Last edited by Ritu Singh, Jan 10, 2026
Thought Leadership
Is Circular Economy failing the test of Thermodynamics?
Lets look at Circular Economy Through a Thermodynamic Lens
The circular economy is often discussed in moral or managerial terms — reduce waste, reuse materials, design better products. But beneath these principles lies a quieter, more powerful framework: thermodynamics. Not as a critique, but as a clarifier. Understanding energy, entropy, and material quality helps explain why some circular strategies scale beautifully while others struggle — even with good intentions.
What Thermodynamics Actually Contributes to the Circular Economy Conversation
Thermodynamics does not tell us whether circular economy is “good” or “bad”. It tells us where effort produces the highest return.
At its core:
- Matter can be cycled, but doing so always requires energy input.
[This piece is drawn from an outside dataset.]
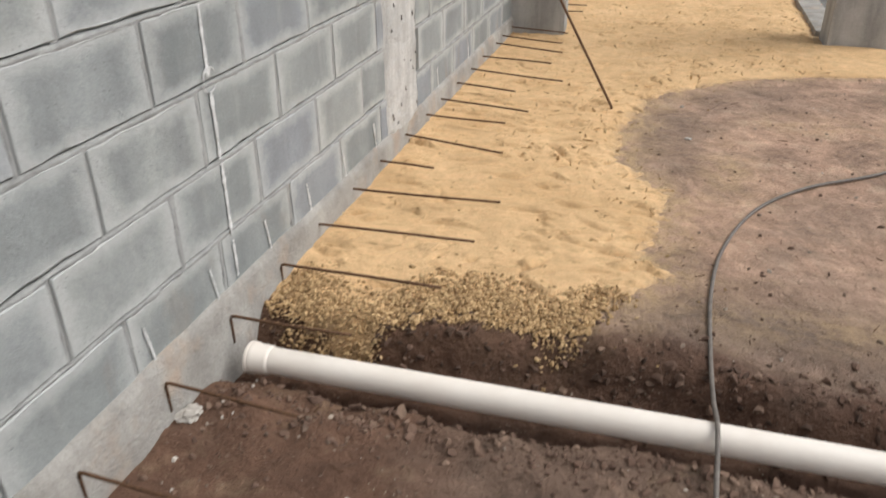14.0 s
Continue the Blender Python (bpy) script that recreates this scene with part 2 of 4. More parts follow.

- Energy quality degrades with every transformation (entropy increases).
- Systems that maintain order (like ecosystems or industrial loops) do so by exporting entropy to their surroundings.
This is not a flaw — it’s how all complex systems function, including nature itself.
Why Some Circular Strategies Are More Thermodynamically Intelligent Than Others
From a physics perspective, circular strategies differ widely in effectiveness:
- Repair, reuse, and remanufacturing preserve material structure and functionality, requiring relatively low energy per unit of value retained.
- High-temperature recycling and chemical reprocessing restore material purity but consume significantly more energy.
- Downcycling often reduces material quality, increasing future energy requirements.
Thermodynamics helps us see why designing for longevity and modularity often outperforms recycling-centric approaches — not ethically, but energetically.